Mischief Movie Night, Mischief Theatre, New Theatre, Cardiff 

July 19, 2018 by

It is a tough task to review an improvisation show, because by definition no two iterations of the show itself can be the same – there being no script and, in the case of Mischief Movie Night, which opened Thursday at the New Theatre in Cardiff, even the prompts not being fixed, but varying, one suspects considerably, on each new performance. At the end of their first run, the cast themselves warned the audience that, should they come and see the performance again, they should not expect future iterations to always turn up to spin such a coherent tale (indeed, it was a bit of a marvel how cohesive the thing came out to be, even managing to pull off a three-act narrative structure that is certainly not expected of a plot completely made up on the spot). It is perhaps a good starting point, then, to observe that this cast certainly has the ability to create something with this high a level of coherence, even if it is on their best night.

It could be argued also that coherence is not the most important feature in comedy. Improvisation can be driven in a variety of directions, and can be used to conjure some very serious shows, but Mischief Movie Night aims to be a comedy, and this provides it with a thematic baseline that allows it to indulge in a taste for the surreal that is perfectly suited to an improvised show. The concept is deceptively simple: at the start of the performance the narrator drives a moment of audience participation in which he collects, through prompts from the audience itself, a variety of key elements that will form the framework within which the story will be built. Then the action is paused at strategic points, with the narrator providing additional points as the action develops and building on whatever the other actors are giving him. It is a tricky model, but it can be very rewarding when played right. It must be noted, for instance, that some of the best moments in the performance, as well as some of the more effective recurring gags, were based off a line dropped accidentally by one of the actors without thinking, or an accidental circumstances that required the cast to conjure an elegant way out of it. The cast must certainly be praised for their ability to not be daunted by difficult situations and to find inventive ways out of the corners they put themselves in – qualities that are fundamental when performing without a script.

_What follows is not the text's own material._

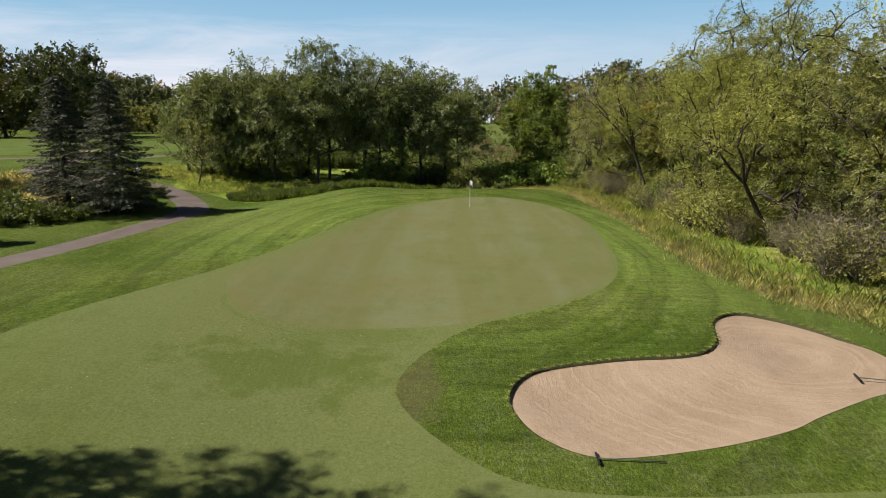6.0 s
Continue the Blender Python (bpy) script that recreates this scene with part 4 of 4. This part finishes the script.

Also impressive is the level of structure and complexity the cast is capable of putting together starting from prompts that are deliberately chosen among the most outlandish and mismatched. A particular praise must be given to the musicians on stage, Yshani Perinpanayagam and Ed Zanders, for taking on the task of providing an impromptu soundtrack and even driving surprisingly successful singing scenes – sometimes along known tunes, but not always, which raises the challenge considerably. That the cast managed to jump into the singing scenes in almost perfect harmony, to the point that some of them might almost have looked rehearsed, is a credit both to the courage in attempting to push the improvisation formula to its limits and to the resourcefulness in exploiting the most difficult aspects of it.

It is a pleasure to see improvisation make something of a way back on a bigger stage, as it has for too long been regarded as somewhat of a gimmick, rather than an equally dignified form of performance as regular scripted drama. Made out of actors trained at prestigious academies such as LAMDA and RADA, Mischief Theatre presented a clear-cut example of the potential of the genre and of the high levels of quality it can reach when performed by professionals that are deeply committed to their own silliness and surreal mood. The result was such that it could both elicit booming laughter from the audience and leave one reflecting positively, afterwards, on its high levels of artistry.

In the hope that we will see somewhat of an improvisation renaissance, and that shows such as this will become less of a rarity in the theatre landscape, it is certainly worth going to check out Mischief Movie Night and see what other, completely different, cinema spoofs its cast will construct during the rest of its run.